50s FamilyWhen you see an article in The New York Times about marriage you can pretty much guess what it’s going to say, but a recent piece called, “Can Marriage Cure Poverty?” almost had me fooled into thinking they might have something positive to say about marriage. It even starts out quoting Marco Rubio and admits what he is saying about the consequences of the breakdown of marriage are in fact true. NEWS ALERT: NEW YORK TIMES ADMITS MARCO RUBIO HAS SOMETHING GOOD TO SAY! Drudge should pick it up.

So according to the author the breakdown of marriage leads to all sorts of bad stuff, including poverty. She even gets it right that government can’t do anything to fix marriage, and that Washington has “wasted hundreds of millions of dollars” over the years to try to do something about this mess. The health, or not, of Marriage in America is primarily a cultural issue rather than a policy issue. Policy may be able to help around the edges, but it can’t change people’s attitudes, values or choices.

But alas the article which starts so well ends up in liberal/progressive boilerplate. Marriage doesn’t have the ability to get rid of poverty because poverty makes marriage if not impossible than very difficult:

But even if Washington got rid of all its dumb and ineffective policies to promote marriage and implemented a number of smart ones to do so, it might all be for naught. Some researchers think that marriage — or a lack thereof — is not the real problem facing poor parents; being poor is. “It isn’t that having a lasting and successful marriage is a cure for living in poverty,” says Kristi Williams of Ohio State University. “Living in poverty is a barrier to having a lasting and successful marriage.”

I wonder how poor people in all of history happened to marry and stay married. It must have been “good jobs and growing wages,” as the piece states because that is supposedly what is needed today to change the marriage culture. This is typical liberal materialist reductionism, or what they call positive liberty, i.e. having the resources and power to fulfill one’s potential, as opposed to negative liberty, which means freedom from external constraint. It is not what is inside a person, the content of their character as Martin Luther King said, that determines their status in life or their opportunities, but their environment, their material conditions.
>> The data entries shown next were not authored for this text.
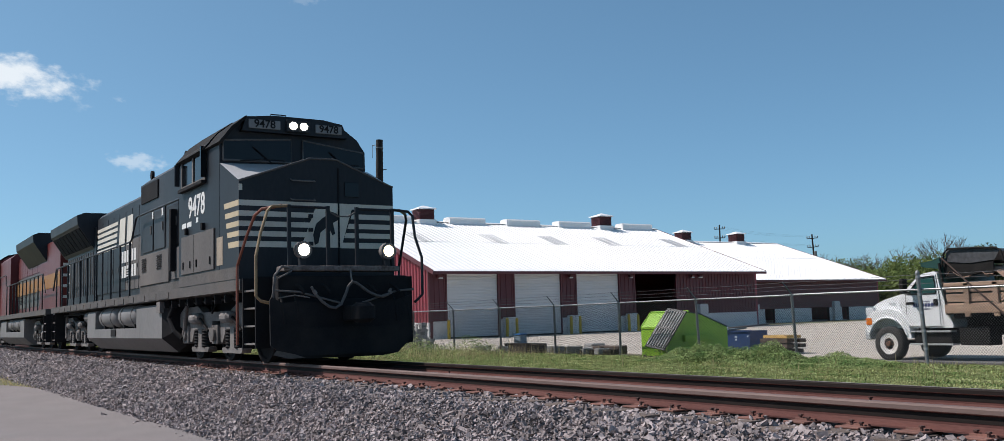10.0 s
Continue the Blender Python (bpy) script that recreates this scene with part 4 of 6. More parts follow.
def truck_wheel(t, x, y, steer, flip):
    s = 1 if flip else -1
    w = part("wheel", S().lathe((x, y - s * 0.13, 0.43), (x, y + s * 0.13, 0.43), [(0, 0.245), (0, 0.36), (0.06, 0.40), (0.2, 0.425), (0.8, 0.425), (0.94, 0.40), (1, 0.36), (1, 0.265), (0.9, 0.245)], 36), M["rubber"], t, "black truck tyre on a white steel rim", smooth=True)
    part("rim", S().lathe((x, y - 0.05 * s, 0.43), (x, y + s * 0.12, 0.43), [(0, 0.245), (1, 0.272), (1, 0.25), (0.95, 0.23), (0.90, 0.12)], 28), M["wheel_rim"], w, smooth=True)
    part("hub", S().lathe((x, y, 0.43), (x, y + s * 0.16, 0.43), [(0, 0.115), (0.55, 0.11), (0.6, 0.07), (1, 0.055)], 18), M["rust_hub"], w, smooth=True)
    for k in range(8):
        a = k * math.pi / 4
        part("wheel_nut", S().rod((x + 0.125 * math.cos(a), y + s * 0.08, 0.43 + 0.125 * math.sin(a)), (x + 0.125 * math.cos(a), y + s * 0.12, 0.43 + 0.125 * math.sin(a)), 0.018, n=6), M["rust_hub"], w)
    for k in range(8):
        a = (k + 0.5) * math.pi / 4
        part("hand_hole", S().rod((x + 0.19 * math.cos(a), y + s * 0.095, 0.43 + 0.19 * math.sin(a)), (x + 0.19 * math.cos(a), y + s * 0.101, 0.43 + 0.19 * math.sin(a)), 0.03, n=8), M["gear_dark"], w)


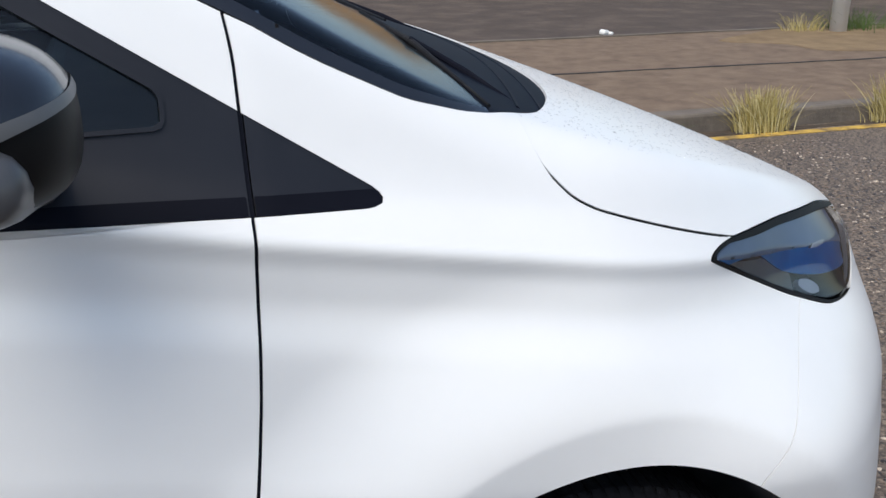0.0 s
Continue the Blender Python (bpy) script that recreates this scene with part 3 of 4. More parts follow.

Usually the state is enlisted by liberals to create the conditions of positive liberty, thus the huge transfers of wealth since the Great Depression, and especially since President Johnson’s “war on poverty.” Yet it is hard for liberals to argue that all that money taken from one segment of the population and given to another has actually helped alleviate poverty. To one degree it almost certainly has helped because those defined as poor in America are relatively well off compared to the poor in the rest of the world or in the rest of history. Yet money can’t shape a culture, although it can certainly harm it because of perverse incentives offered by government programs.

I guess we could say this is a sort of progress at The New York Times, where economic growth as opposed to government programs is promoted as a requirement for a healthy society. Unfortunately liberal policies destroy economic growth. The current progressive occupant of the White House has always desired that America be more like a European welfare state, and he’s doing a good job making that happen. Sclerotic growth, high unemployment, low workforce participation rate, unsustainable government debt, exploding government regulation, aging population; we’ve got it all!

Actually, poverty has nothing to do with the breakdown of marriage, or the inability of marriages to work. It has everything to do with our cultural and intellectual elites who have denigrated the very idea of monogamous marriage and the nuclear family as an ideal. That was so last century, or at least so 1950s. In fact these same elites for hundreds of years have chafed against the restraints that marriage places upon our freedom, and more accurately our license. In many of their minds and many of their cultural products (Hollywood anyone?) the traditional, patriarchal nuclear family is often portrayed as a cesspool of dysfunction. If you think “good jobs and growing wages” can overcome such detrimental cultural influences, I have a bridge to nowhere to sell you.